Artificial Hummingbird-Based Optimisation with Advanced Crowding Distance of Energy Reduction in the Polyethylene Reactors

Ethylene is polymerised by free radicals under extreme conditions of high pressure and temperature to produce low-density polyethylene LDPE. Considering the requirement for high compression power and heating–cooling elements, combined with depleting fossil fuel and climate change issues, an approach is needed to trade-off these issues. As such, an effective approach of multi-objective optimisation study to obtain the optimum production of the LDPE with minimum energy consumption is proposed in this work.
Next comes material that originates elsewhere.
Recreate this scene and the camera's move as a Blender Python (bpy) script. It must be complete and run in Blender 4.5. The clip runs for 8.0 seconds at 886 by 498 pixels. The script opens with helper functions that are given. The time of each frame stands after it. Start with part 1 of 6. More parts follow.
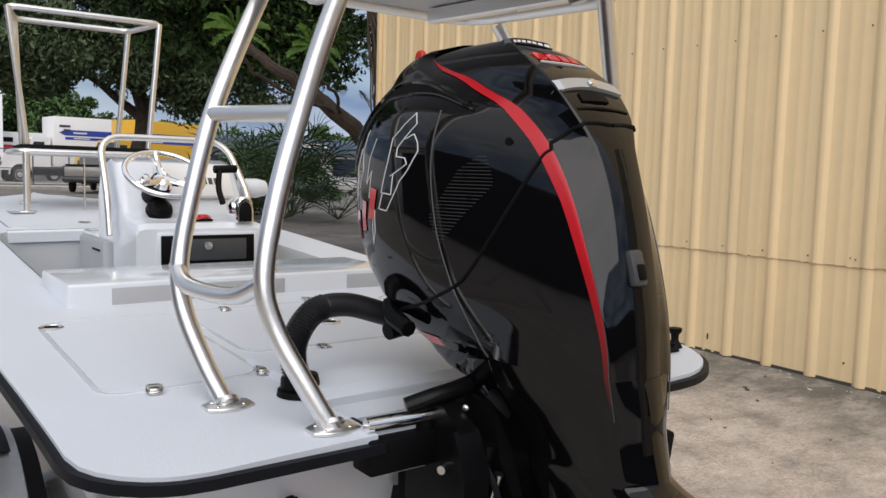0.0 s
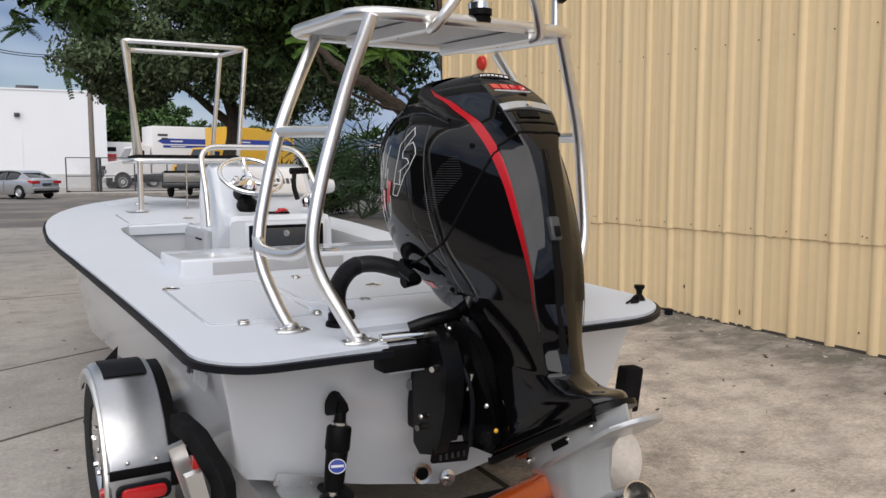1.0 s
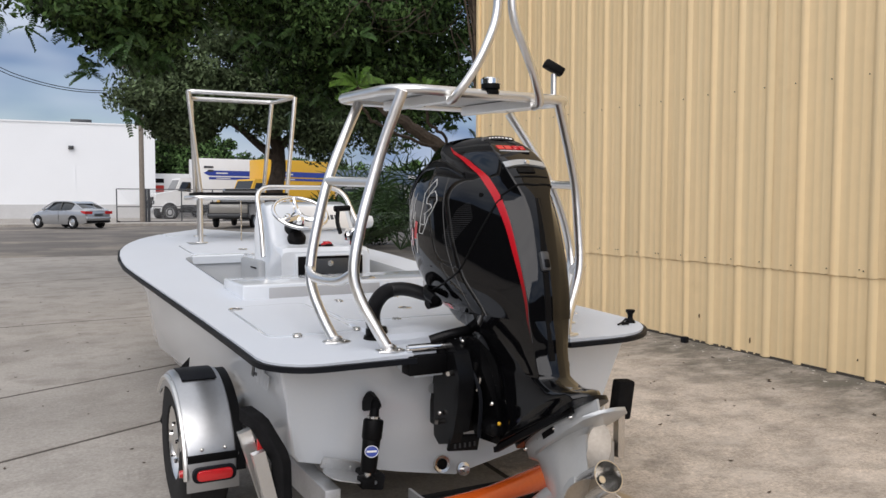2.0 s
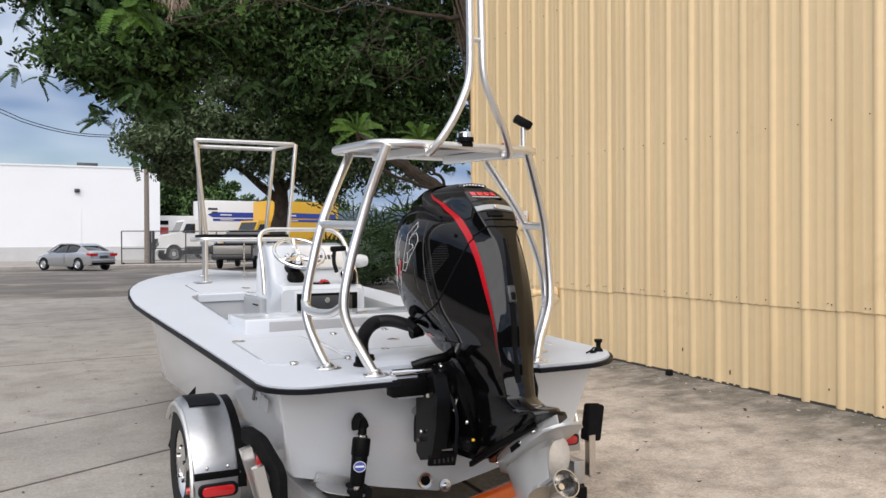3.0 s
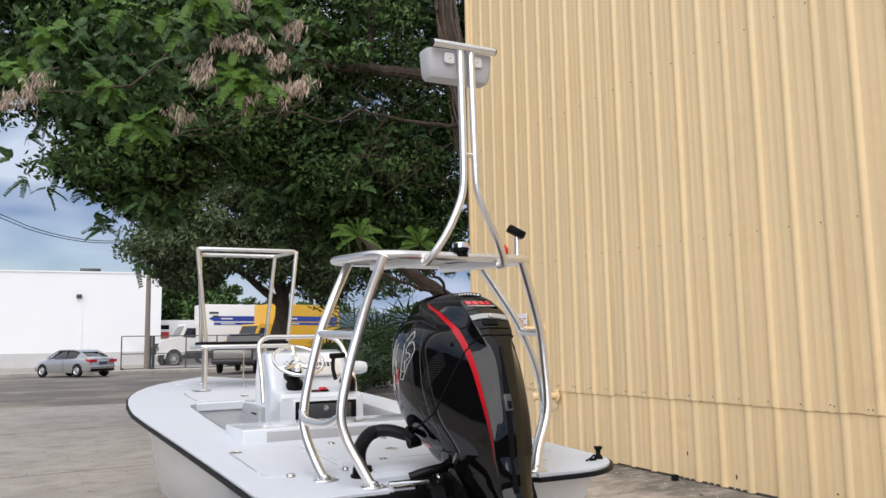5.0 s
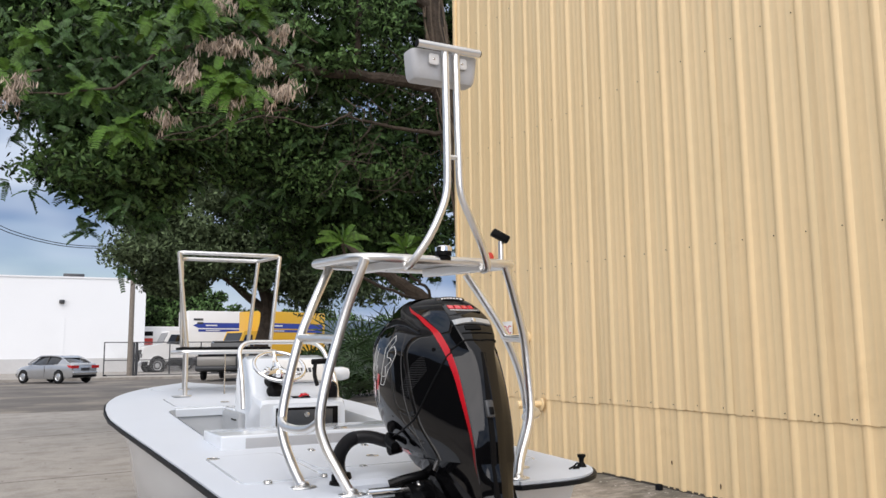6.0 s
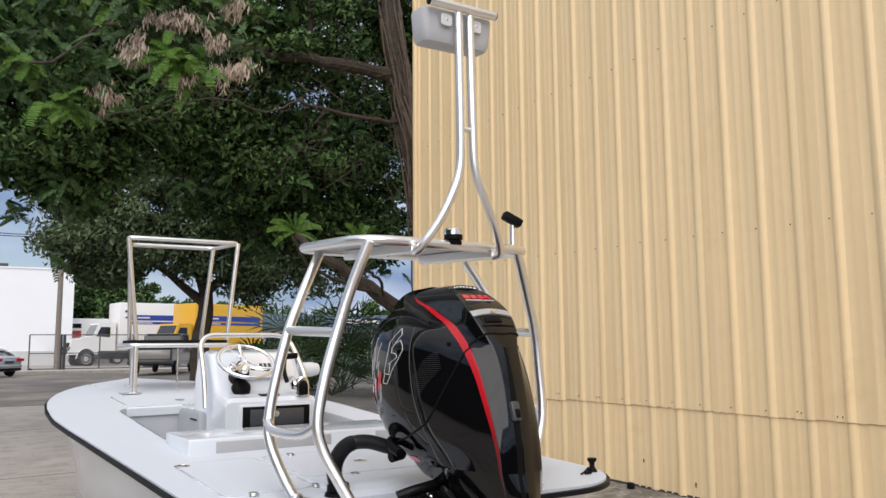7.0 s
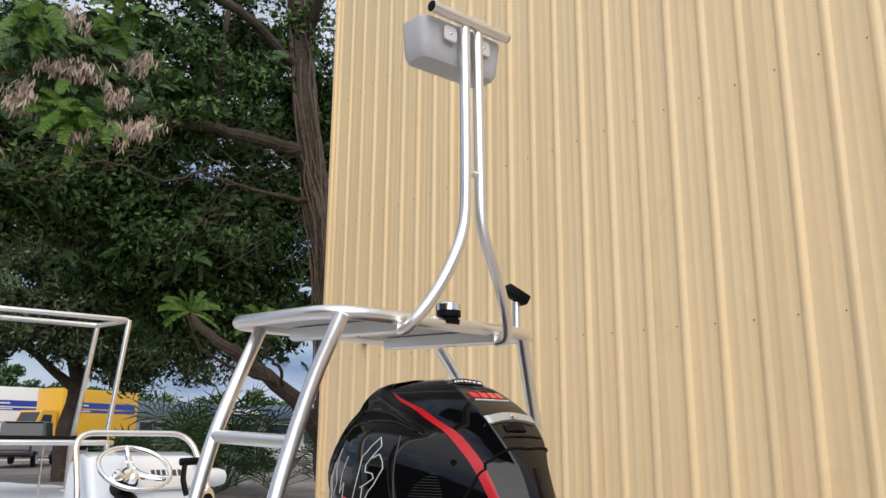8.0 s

The multi-objective artificial hummingbird algorithm with dynamic elimination-based crowding distance (MOAHA-DECD) executes within ASPEN Plus–MATLAB environment for energy saving of low-density polyethylene (LDPE) production. Three problems are addressed: minimise energy cost and maximise productivity for problem 1 (P1); minimising energy cost and maximising conversion for problem 2 (P2); and minimising energy cost, maximising productivity, and maximising conversion for problem 3 (P3). The inlet pressure, the mass flow rate of Initiator 1 (tert-butyl peroxypivalate, TBPPI), and the mass flow rate of Initiator 2 (tert-butyl 3,5,5trimethyl-peroxyhexaonate (TBPIN)) of the reacting zones (zone 3 and zone 5) are considered as decision variables. Pareto solutions obtained are arrayed across the entire Pareto front (PF) with an even sweep and diverse points. Based on the results, the highest productivity, lowest energy cost, and highest conversion are 554.958 Mil. RM/year, 61.388 Mil. RM/year, and 0.320. The decision variable plots show that the mass flow rate of the initiator at the end zone of the reactor highly impacts the optimal option. For the next study, the generated Pareto allows decision-makers to select the most acceptable solution based on their preferences to trade-off economic, energy, and environmental issues.